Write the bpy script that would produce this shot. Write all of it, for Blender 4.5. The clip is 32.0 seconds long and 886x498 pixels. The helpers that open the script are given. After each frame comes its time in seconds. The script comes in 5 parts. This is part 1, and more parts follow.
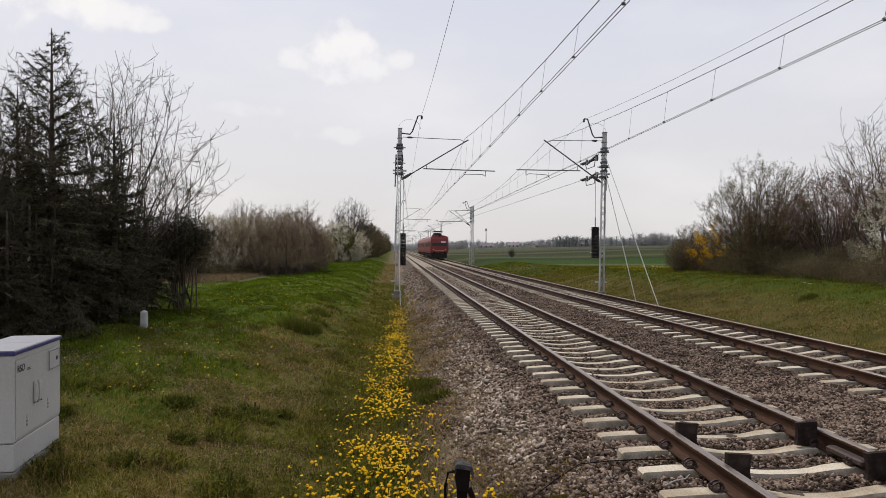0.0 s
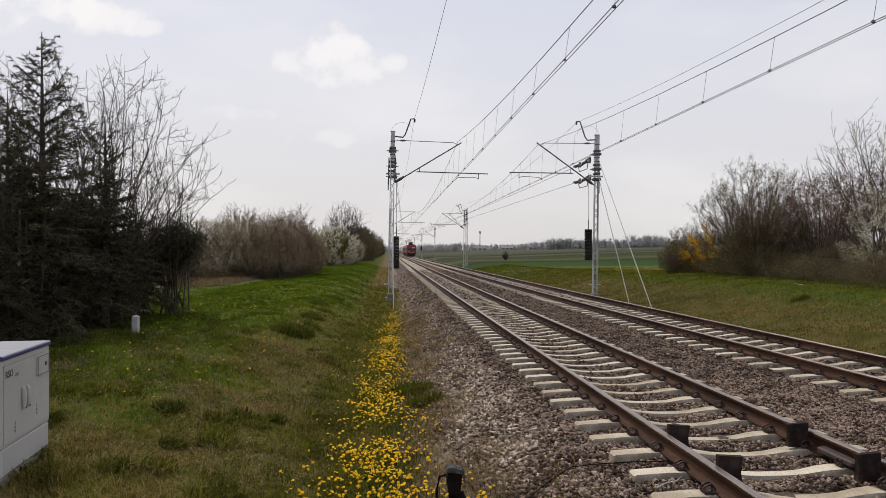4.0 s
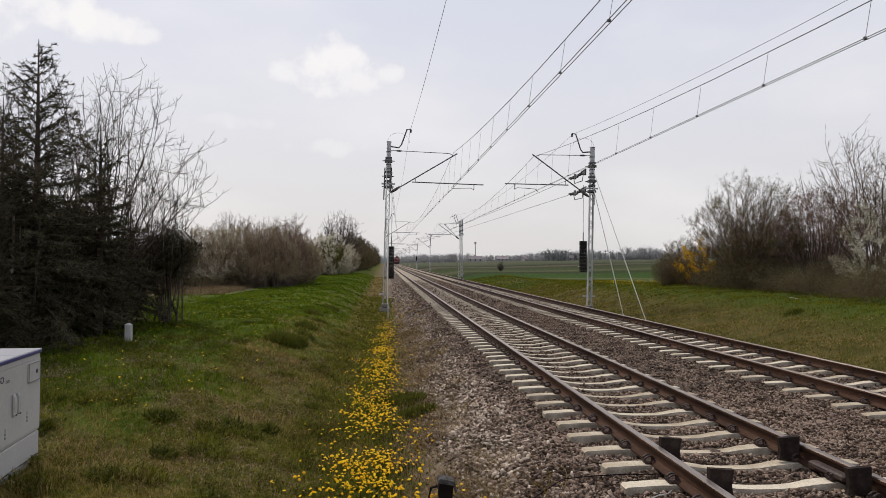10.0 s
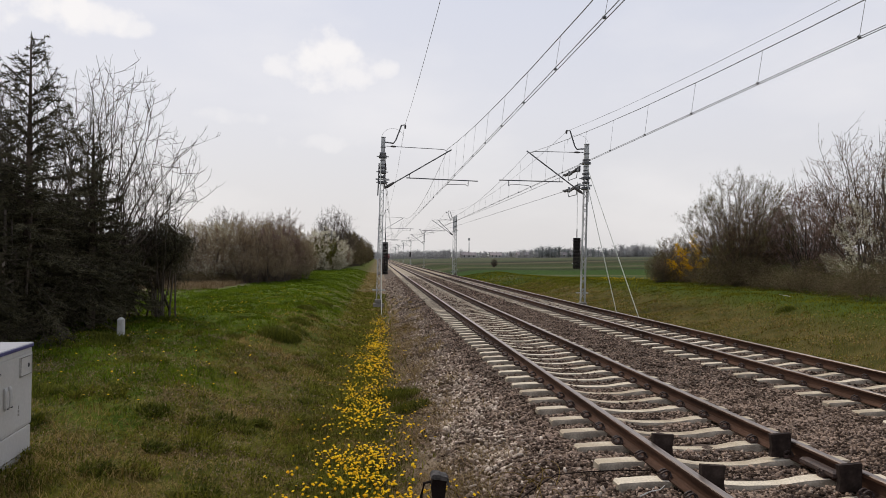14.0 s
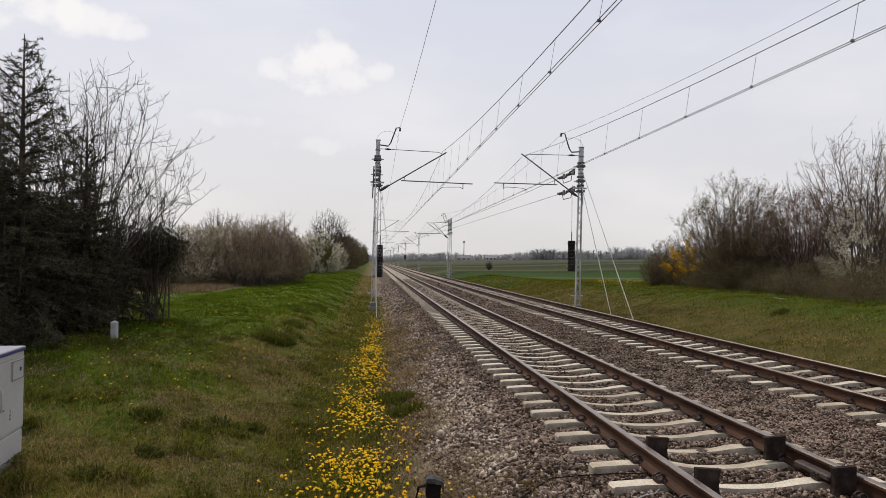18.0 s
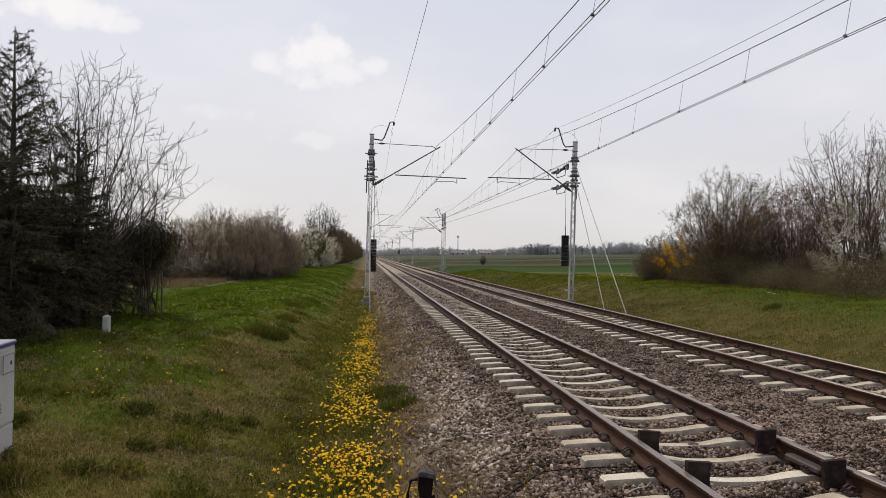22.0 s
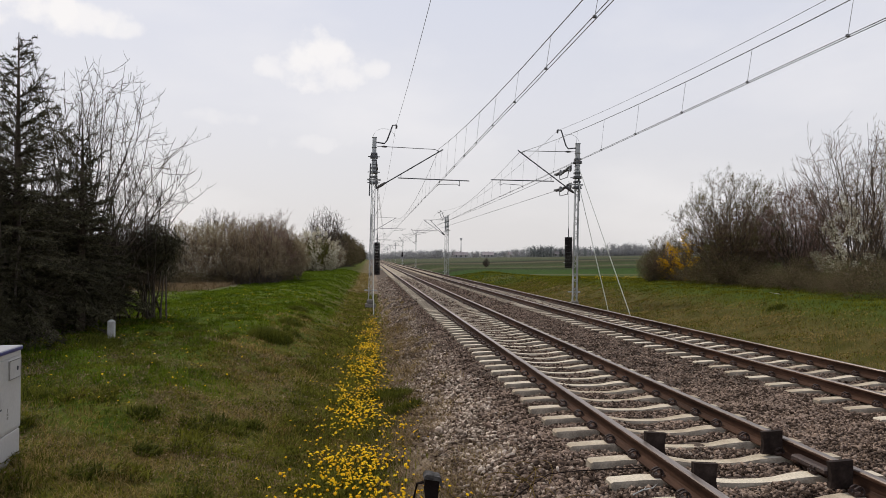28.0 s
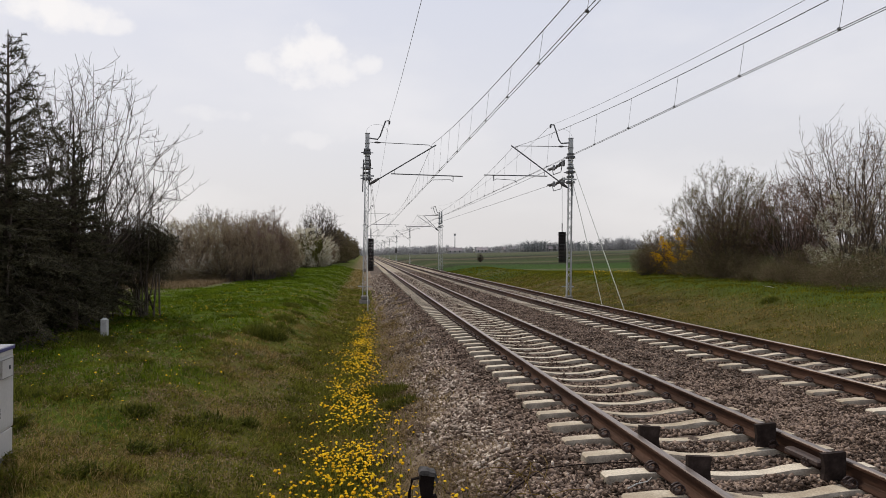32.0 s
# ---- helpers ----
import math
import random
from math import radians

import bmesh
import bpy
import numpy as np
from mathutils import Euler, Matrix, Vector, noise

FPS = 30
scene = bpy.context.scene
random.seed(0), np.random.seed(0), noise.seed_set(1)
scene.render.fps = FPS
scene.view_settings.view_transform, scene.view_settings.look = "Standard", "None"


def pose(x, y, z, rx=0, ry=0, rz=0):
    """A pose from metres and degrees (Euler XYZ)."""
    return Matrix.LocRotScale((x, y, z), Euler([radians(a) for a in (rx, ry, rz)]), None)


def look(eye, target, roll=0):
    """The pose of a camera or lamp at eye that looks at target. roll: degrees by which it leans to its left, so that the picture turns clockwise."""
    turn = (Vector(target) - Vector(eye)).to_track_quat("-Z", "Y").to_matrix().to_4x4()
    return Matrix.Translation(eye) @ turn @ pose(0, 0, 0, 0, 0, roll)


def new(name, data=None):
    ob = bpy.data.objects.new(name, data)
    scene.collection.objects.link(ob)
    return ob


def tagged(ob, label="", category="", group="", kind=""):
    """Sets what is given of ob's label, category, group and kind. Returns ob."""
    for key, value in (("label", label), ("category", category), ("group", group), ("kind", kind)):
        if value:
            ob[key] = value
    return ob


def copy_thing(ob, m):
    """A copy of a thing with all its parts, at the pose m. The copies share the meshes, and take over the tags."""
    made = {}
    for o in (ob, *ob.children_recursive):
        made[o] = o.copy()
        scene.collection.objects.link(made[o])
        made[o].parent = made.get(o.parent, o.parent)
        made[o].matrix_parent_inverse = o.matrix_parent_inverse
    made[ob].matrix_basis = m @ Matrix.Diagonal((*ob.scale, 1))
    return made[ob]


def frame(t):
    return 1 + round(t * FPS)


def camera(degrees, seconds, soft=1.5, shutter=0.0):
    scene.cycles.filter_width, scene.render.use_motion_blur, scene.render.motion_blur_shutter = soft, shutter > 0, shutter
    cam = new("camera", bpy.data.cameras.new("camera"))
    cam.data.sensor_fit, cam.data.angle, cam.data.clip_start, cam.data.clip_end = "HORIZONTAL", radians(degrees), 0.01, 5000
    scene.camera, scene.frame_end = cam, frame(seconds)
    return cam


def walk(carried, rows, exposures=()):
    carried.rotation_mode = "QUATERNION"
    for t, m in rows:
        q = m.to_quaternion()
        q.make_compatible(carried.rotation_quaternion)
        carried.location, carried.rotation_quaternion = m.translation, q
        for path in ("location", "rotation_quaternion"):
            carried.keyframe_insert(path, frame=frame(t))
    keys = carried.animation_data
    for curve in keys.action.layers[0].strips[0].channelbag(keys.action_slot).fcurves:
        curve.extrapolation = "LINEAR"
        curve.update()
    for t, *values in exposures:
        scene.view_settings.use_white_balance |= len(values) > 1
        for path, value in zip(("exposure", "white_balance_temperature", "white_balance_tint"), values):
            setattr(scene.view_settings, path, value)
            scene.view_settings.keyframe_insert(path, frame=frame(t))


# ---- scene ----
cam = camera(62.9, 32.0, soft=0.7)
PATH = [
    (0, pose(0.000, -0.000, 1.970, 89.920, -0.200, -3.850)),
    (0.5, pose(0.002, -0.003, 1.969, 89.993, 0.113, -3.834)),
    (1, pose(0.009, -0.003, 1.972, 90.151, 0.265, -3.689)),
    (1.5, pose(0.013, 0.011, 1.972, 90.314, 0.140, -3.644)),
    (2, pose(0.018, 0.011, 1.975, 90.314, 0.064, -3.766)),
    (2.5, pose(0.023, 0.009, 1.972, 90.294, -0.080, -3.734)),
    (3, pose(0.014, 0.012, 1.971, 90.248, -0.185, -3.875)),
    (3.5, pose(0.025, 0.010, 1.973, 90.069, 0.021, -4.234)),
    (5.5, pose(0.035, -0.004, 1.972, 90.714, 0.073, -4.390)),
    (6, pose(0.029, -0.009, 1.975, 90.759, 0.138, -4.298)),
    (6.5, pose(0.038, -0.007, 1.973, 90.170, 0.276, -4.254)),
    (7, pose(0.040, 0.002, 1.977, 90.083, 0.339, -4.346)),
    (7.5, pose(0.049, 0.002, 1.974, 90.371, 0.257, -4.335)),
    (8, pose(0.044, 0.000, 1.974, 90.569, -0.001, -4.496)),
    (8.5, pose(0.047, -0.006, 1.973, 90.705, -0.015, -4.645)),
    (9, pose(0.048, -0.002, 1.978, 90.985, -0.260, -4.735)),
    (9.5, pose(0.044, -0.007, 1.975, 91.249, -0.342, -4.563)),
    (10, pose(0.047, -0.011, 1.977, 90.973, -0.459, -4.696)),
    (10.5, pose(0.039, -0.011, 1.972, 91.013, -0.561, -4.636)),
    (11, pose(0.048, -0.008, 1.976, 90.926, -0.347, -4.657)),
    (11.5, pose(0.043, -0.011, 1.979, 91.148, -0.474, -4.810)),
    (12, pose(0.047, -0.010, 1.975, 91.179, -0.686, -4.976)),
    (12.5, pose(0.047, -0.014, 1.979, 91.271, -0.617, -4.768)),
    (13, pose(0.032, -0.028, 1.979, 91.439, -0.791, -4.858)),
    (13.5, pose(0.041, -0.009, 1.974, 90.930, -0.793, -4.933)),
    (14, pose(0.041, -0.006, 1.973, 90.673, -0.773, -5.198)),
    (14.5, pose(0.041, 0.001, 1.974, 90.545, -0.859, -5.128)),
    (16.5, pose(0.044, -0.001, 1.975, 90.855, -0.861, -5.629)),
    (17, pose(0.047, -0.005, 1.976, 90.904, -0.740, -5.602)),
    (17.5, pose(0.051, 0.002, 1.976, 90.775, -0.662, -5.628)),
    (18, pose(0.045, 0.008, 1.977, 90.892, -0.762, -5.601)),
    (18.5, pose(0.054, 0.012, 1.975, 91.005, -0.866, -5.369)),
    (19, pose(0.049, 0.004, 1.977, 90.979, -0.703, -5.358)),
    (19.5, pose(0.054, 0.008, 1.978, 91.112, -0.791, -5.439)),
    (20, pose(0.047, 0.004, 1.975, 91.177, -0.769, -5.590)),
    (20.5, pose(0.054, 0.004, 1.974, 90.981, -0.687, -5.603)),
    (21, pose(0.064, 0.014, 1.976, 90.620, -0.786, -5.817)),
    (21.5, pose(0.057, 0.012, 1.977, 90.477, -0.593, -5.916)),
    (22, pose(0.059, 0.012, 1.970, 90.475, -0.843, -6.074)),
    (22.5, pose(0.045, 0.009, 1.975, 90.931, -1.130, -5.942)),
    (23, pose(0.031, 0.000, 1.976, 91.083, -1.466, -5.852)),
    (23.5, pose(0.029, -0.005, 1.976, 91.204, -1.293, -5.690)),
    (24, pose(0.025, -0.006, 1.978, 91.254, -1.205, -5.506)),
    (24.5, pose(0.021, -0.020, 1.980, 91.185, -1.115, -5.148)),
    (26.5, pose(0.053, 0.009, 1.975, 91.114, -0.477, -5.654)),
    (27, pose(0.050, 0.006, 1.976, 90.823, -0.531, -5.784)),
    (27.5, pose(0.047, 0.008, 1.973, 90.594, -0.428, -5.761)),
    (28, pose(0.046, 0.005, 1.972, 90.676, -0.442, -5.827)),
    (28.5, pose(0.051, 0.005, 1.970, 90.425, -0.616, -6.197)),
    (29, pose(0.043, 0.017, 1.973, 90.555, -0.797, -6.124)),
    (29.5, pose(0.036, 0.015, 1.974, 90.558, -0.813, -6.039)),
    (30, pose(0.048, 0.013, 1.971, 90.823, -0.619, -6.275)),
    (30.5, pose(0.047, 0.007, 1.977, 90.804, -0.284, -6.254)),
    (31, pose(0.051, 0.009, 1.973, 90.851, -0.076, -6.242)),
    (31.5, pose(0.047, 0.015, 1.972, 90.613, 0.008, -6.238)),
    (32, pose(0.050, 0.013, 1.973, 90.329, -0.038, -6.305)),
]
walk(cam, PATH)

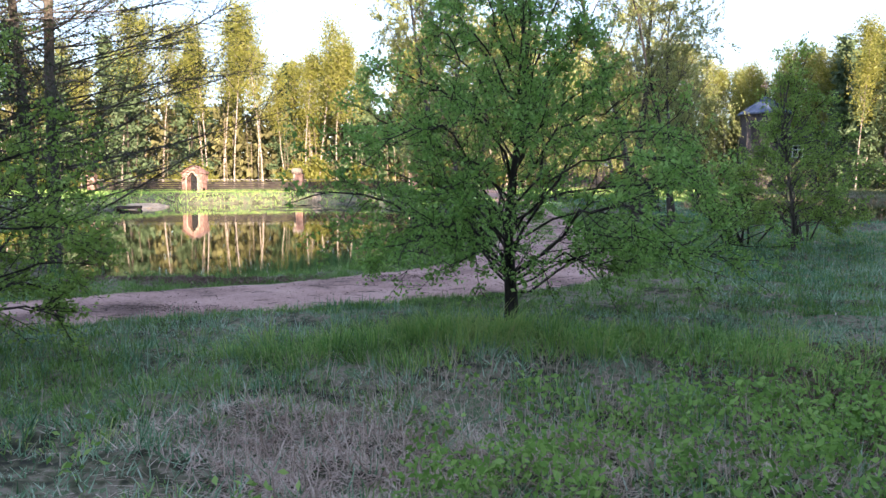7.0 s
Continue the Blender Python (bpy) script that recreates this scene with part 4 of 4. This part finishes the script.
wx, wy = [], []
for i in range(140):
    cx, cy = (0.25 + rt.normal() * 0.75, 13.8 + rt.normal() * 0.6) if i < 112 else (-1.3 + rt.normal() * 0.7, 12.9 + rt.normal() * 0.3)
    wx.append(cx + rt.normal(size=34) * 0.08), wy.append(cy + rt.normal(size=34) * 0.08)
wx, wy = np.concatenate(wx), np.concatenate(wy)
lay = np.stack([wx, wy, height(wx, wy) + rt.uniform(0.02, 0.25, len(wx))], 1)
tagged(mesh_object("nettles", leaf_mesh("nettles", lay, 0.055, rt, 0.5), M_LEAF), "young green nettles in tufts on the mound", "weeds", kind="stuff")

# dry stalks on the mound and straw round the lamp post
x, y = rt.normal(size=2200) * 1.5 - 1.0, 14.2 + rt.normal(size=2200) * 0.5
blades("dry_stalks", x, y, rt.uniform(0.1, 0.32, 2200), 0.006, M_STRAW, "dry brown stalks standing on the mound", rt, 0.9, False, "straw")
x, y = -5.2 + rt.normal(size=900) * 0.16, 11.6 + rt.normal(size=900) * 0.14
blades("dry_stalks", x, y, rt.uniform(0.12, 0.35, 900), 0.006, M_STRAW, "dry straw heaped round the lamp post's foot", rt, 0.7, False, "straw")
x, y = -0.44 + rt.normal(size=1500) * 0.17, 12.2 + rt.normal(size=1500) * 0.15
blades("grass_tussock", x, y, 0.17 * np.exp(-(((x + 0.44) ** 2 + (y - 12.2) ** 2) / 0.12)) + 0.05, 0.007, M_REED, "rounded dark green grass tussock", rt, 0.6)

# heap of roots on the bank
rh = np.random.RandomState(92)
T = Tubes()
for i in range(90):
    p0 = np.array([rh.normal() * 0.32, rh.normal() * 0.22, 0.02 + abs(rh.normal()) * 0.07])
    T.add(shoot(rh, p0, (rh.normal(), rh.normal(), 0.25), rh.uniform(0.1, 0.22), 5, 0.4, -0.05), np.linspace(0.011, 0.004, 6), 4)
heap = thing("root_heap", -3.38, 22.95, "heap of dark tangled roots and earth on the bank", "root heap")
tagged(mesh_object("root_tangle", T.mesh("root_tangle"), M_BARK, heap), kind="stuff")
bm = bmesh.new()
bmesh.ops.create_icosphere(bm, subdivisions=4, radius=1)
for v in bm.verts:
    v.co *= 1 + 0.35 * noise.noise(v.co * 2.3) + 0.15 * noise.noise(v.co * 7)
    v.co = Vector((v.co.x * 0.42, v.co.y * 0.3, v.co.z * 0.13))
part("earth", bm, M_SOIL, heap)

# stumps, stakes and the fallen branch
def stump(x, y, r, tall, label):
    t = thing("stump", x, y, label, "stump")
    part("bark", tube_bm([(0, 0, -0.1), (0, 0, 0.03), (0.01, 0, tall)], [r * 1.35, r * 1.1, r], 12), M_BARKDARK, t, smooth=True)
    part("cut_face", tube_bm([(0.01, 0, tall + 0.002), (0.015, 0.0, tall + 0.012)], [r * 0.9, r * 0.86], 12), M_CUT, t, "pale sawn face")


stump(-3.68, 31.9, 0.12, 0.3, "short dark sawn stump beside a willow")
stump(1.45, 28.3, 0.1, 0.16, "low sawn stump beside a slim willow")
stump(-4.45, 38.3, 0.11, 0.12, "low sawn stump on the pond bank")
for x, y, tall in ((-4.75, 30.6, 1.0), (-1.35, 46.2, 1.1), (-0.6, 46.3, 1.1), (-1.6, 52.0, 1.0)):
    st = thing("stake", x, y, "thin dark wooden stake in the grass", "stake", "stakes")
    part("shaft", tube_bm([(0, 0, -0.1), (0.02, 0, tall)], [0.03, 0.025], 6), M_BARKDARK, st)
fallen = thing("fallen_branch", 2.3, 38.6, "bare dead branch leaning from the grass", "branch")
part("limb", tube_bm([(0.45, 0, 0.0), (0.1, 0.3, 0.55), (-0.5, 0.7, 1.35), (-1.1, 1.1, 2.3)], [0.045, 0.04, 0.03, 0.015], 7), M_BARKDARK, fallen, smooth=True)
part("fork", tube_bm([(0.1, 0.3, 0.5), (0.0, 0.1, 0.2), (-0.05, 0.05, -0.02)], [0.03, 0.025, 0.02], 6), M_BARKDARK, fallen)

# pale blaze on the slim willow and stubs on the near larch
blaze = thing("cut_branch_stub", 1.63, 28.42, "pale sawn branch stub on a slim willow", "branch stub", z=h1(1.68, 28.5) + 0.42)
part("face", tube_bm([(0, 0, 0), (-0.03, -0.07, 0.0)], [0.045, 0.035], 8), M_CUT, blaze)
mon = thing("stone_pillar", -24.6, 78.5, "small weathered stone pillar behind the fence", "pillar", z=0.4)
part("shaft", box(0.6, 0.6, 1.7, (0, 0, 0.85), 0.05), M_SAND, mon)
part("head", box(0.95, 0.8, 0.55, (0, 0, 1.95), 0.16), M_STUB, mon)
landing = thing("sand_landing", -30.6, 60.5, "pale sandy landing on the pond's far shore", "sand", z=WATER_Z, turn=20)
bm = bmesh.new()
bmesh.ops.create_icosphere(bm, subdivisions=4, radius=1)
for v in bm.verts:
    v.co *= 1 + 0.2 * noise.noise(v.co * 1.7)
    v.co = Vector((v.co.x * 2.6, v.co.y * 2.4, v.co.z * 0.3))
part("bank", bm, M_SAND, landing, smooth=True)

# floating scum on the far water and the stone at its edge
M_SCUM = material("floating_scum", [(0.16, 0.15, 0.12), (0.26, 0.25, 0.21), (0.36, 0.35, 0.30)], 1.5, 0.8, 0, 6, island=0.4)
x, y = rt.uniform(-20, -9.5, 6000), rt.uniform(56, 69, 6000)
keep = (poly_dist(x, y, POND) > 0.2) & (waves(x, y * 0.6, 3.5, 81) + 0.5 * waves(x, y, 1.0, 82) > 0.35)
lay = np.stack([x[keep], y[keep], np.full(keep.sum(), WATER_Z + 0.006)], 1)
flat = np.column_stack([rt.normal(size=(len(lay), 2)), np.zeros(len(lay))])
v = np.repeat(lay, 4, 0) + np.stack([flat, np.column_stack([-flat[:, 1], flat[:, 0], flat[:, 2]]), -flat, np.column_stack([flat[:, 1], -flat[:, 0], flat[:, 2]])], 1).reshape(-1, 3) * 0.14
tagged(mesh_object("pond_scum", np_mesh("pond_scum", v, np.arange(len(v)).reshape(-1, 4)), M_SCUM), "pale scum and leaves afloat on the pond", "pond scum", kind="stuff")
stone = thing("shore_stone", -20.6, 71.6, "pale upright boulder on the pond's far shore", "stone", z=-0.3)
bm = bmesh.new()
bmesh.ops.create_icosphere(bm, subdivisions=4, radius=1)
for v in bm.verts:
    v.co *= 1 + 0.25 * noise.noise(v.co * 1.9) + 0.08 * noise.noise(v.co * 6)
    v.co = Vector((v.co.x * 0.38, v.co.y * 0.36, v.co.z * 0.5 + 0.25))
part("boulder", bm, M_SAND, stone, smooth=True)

▬▬▬▬▬▬▬▬▬▬

• What you will do
From the opening line of the listing above through the line bearing "import random", repeat each line exactly. Drop every picture.

• Solution for this exercise
Write the bpy script that would produce this shot. Write all of it, for Blender 4.5. The clip is 32.0 seconds long and 886x498 pixels. The helpers that open the script are given. After each frame comes its time in seconds. The script comes in 5 parts. This is part 1, and more parts follow.
0.0 s
4.0 s
10.0 s
14.0 s
18.0 s
22.0 s
28.0 s
32.0 s
# ---- helpers ----
import math
import random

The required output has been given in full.